Mr. Mullock seems to have forgotten, in the Sewell Tract litigation, the City is not “asking” the state to pay money in a settlement out of the goodness of its heart. The state is not being asked to do the City a favor by buying out Sewell Tract. Rather, the state is being forced to pay compensation to settle the owner’s legal claim that it has made a regulatory taking of the owner’s property. As we said in our comment letter on Ordinance 407-2020, the passage of that measure ought to have no adverse effect on the pace or terms of a settlement. It is wrong to derogate it as if it would.

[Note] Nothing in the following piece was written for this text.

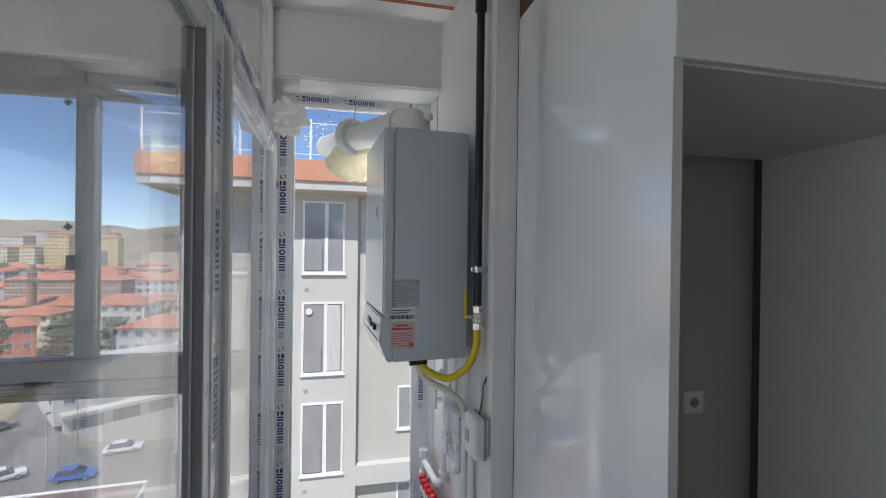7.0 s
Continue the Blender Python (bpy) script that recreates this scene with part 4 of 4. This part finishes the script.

Recognizing the Past and Looking Ahead
Finally, we were happy to see Mr. Mullock taking a longer range, natural resource-oriented view of the future for Sewell Tract and environs. We hope he carries forward with his aspirations. To do so, however, does not need a fabricated narrative that the City has played a decisive role in the Sewell Tract litigation over the past six years, or its hoped-for settlement. It could have, but it has not –largely because, first, it chose not to and, then, because it was not allowed to. Hopefully, it will play a major role in things to come. It has always been our goal to provide the City with a result from the lawsuit, whether a win or a settlement alternative, that will enable Cape May to get along with that task. If that happens, Concerned Citizens, supported by its generous and public-spirited donors, and no one else, will have made that happen for the benefit of the City. It will be our signature on the settlement agreement.”
December 11, 2020
James A. Testa
Concerned Citizens for Sewell Tract Preservation Inc.